# GIVEN INFORMATION

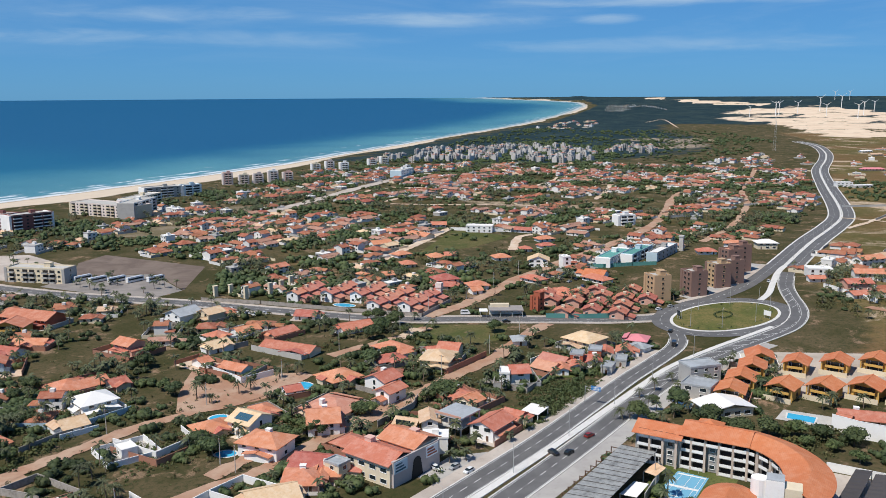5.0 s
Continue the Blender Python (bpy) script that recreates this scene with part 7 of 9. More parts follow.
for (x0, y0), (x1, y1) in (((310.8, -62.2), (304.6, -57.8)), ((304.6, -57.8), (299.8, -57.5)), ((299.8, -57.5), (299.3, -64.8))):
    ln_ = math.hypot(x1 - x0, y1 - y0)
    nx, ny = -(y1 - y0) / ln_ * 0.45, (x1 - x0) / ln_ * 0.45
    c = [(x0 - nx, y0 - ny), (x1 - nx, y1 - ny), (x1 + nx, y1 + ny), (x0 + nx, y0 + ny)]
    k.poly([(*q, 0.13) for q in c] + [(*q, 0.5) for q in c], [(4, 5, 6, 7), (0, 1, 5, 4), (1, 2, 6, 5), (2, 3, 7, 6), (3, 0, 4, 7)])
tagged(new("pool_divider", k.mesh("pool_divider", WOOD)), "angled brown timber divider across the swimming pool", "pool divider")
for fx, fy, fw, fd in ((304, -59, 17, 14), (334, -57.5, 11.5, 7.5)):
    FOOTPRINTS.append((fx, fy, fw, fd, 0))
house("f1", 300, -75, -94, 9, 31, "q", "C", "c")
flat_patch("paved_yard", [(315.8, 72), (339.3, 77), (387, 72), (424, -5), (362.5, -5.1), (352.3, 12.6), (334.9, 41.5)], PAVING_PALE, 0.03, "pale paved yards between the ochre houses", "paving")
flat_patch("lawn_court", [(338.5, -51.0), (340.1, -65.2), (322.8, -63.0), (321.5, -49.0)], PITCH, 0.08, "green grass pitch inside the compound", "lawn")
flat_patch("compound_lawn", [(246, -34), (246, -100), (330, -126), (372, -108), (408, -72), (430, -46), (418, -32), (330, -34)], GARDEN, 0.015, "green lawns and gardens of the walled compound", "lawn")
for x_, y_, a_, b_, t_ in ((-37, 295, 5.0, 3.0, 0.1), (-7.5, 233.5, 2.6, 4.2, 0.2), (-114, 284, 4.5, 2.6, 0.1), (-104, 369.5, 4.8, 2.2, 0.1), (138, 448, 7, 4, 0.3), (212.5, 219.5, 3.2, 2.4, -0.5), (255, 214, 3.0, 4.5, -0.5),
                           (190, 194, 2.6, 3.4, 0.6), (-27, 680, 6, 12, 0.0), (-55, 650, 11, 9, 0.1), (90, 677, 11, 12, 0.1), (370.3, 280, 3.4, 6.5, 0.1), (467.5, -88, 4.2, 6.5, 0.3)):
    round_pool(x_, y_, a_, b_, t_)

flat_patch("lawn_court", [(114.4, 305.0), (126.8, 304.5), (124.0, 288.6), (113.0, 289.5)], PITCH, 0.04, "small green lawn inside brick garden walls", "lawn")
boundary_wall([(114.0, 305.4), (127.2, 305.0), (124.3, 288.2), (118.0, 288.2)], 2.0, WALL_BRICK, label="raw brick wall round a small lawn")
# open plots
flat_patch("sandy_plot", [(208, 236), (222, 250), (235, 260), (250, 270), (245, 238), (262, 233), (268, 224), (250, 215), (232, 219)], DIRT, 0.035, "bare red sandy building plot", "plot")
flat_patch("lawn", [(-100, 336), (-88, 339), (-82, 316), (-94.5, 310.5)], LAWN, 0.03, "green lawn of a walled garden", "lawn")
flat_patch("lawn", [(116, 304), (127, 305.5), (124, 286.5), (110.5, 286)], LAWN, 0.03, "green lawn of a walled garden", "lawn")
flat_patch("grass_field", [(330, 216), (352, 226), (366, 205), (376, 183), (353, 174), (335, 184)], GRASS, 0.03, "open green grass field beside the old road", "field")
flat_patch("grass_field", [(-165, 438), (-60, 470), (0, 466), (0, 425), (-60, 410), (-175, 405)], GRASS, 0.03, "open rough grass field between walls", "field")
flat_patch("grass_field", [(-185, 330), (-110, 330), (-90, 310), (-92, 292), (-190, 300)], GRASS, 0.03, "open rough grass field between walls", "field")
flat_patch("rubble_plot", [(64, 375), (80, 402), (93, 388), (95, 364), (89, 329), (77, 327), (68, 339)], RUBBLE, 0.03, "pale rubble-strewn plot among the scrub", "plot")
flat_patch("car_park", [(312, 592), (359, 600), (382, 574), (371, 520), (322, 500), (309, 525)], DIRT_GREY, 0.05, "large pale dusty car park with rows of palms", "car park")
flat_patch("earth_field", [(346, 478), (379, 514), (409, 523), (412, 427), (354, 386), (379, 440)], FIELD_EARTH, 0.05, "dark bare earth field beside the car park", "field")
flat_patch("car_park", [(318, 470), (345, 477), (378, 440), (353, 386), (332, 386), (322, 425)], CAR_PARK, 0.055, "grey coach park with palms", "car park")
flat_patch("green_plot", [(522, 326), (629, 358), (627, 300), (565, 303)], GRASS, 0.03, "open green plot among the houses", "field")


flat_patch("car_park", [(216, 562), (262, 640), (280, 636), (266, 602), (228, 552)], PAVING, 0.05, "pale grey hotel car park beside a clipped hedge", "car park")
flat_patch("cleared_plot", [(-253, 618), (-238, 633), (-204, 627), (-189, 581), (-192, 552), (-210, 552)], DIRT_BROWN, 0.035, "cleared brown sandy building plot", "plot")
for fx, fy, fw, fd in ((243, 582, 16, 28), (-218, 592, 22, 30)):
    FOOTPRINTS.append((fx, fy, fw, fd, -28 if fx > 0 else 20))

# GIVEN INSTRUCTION
Send back the data above word for word, with the pictures left out.

# EXPECTED ANSWER
5.0 s
Continue the Blender Python (bpy) script that recreates this scene with part 7 of 9. More parts follow.
for (x0, y0), (x1, y1) in (((310.8, -62.2), (304.6, -57.8)), ((304.6, -57.8), (299.8, -57.5)), ((299.8, -57.5), (299.3, -64.8))):
    ln_ = math.hypot(x1 - x0, y1 - y0)
    nx, ny = -(y1 - y0) / ln_ * 0.45, (x1 - x0) / ln_ * 0.45
    c = [(x0 - nx, y0 - ny), (x1 - nx, y1 - ny), (x1 + nx, y1 + ny), (x0 + nx, y0 + ny)]
    k.poly([(*q, 0.13) for q in c] + [(*q, 0.5) for q in c], [(4, 5, 6, 7), (0, 1, 5, 4), (1, 2, 6, 5), (2, 3, 7, 6), (3, 0, 4, 7)])
tagged(new("pool_divider", k.mesh("pool_divider", WOOD)), "angled brown timber divider across the swimming pool", "pool divider")
for fx, fy, fw, fd in ((304, -59, 17, 14), (334, -57.5, 11.5, 7.5)):
    FOOTPRINTS.append((fx, fy, fw, fd, 0))
house("f1", 300, -75, -94, 9, 31, "q", "C", "c")
flat_patch("paved_yard", [(315.8, 72), (339.3, 77), (387, 72), (424, -5), (362.5, -5.1), (352.3, 12.6), (334.9, 41.5)], PAVING_PALE, 0.03, "pale paved yards between the ochre houses", "paving")
flat_patch("lawn_court", [(338.5, -51.0), (340.1, -65.2), (322.8, -63.0), (321.5, -49.0)], PITCH, 0.08, "green grass pitch inside the compound", "lawn")
flat_patch("compound_lawn", [(246, -34), (246, -100), (330, -126), (372, -108), (408, -72), (430, -46), (418, -32), (330, -34)], GARDEN, 0.015, "green lawns and gardens of the walled compound", "lawn")
for x_, y_, a_, b_, t_ in ((-37, 295, 5.0, 3.0, 0.1), (-7.5, 233.5, 2.6, 4.2, 0.2), (-114, 284, 4.5, 2.6, 0.1), (-104, 369.5, 4.8, 2.2, 0.1), (138, 448, 7, 4, 0.3), (212.5, 219.5, 3.2, 2.4, -0.5), (255, 214, 3.0, 4.5, -0.5),
                           (190, 194, 2.6, 3.4, 0.6), (-27, 680, 6, 12, 0.0), (-55, 650, 11, 9, 0.1), (90, 677, 11, 12, 0.1), (370.3, 280, 3.4, 6.5, 0.1), (467.5, -88, 4.2, 6.5, 0.3)):
    round_pool(x_, y_, a_, b_, t_)

flat_patch("lawn_court", [(114.4, 305.0), (126.8, 304.5), (124.0, 288.6), (113.0, 289.5)], PITCH, 0.04, "small green lawn inside brick garden walls", "lawn")
boundary_wall([(114.0, 305.4), (127.2, 305.0), (124.3, 288.2), (118.0, 288.2)], 2.0, WALL_BRICK, label="raw brick wall round a small lawn")
# open plots
flat_patch("sandy_plot", [(208, 236), (222, 250), (235, 260), (250, 270), (245, 238), (262, 233), (268, 224), (250, 215), (232, 219)], DIRT, 0.035, "bare red sandy building plot", "plot")
flat_patch("lawn", [(-100, 336), (-88, 339), (-82, 316), (-94.5, 310.5)], LAWN, 0.03, "green lawn of a walled garden", "lawn")
flat_patch("lawn", [(116, 304), (127, 305.5), (124, 286.5), (110.5, 286)], LAWN, 0.03, "green lawn of a walled garden", "lawn")
flat_patch("grass_field", [(330, 216), (352, 226), (366, 205), (376, 183), (353, 174), (335, 184)], GRASS, 0.03, "open green grass field beside the old road", "field")
flat_patch("grass_field", [(-165, 438), (-60, 470), (0, 466), (0, 425), (-60, 410), (-175, 405)], GRASS, 0.03, "open rough grass field between walls", "field")
flat_patch("grass_field", [(-185, 330), (-110, 330), (-90, 310), (-92, 292), (-190, 300)], GRASS, 0.03, "open rough grass field between walls", "field")
flat_patch("rubble_plot", [(64, 375), (80, 402), (93, 388), (95, 364), (89, 329), (77, 327), (68, 339)], RUBBLE, 0.03, "pale rubble-strewn plot among the scrub", "plot")
flat_patch("car_park", [(312, 592), (359, 600), (382, 574), (371, 520), (322, 500), (309, 525)], DIRT_GREY, 0.05, "large pale dusty car park with rows of palms", "car park")
flat_patch("earth_field", [(346, 478), (379, 514), (409, 523), (412, 427), (354, 386), (379, 440)], FIELD_EARTH, 0.05, "dark bare earth field beside the car park", "field")
flat_patch("car_park", [(318, 470), (345, 477), (378, 440), (353, 386), (332, 386), (322, 425)], CAR_PARK, 0.055, "grey coach park with palms", "car park")
flat_patch("green_plot", [(522, 326), (629, 358), (627, 300), (565, 303)], GRASS, 0.03, "open green plot among the houses", "field")


flat_patch("car_park", [(216, 562), (262, 640), (280, 636), (266, 602), (228, 552)], PAVING, 0.05, "pale grey hotel car park beside a clipped hedge", "car park")
flat_patch("cleared_plot", [(-253, 618), (-238, 633), (-204, 627), (-189, 581), (-192, 552), (-210, 552)], DIRT_BROWN, 0.035, "cleared brown sandy building plot", "plot")
for fx, fy, fw, fd in ((243, 582, 16, 28), (-218, 592, 22, 30)):
    FOOTPRINTS.append((fx, fy, fw, fd, -28 if fx > 0 else 20))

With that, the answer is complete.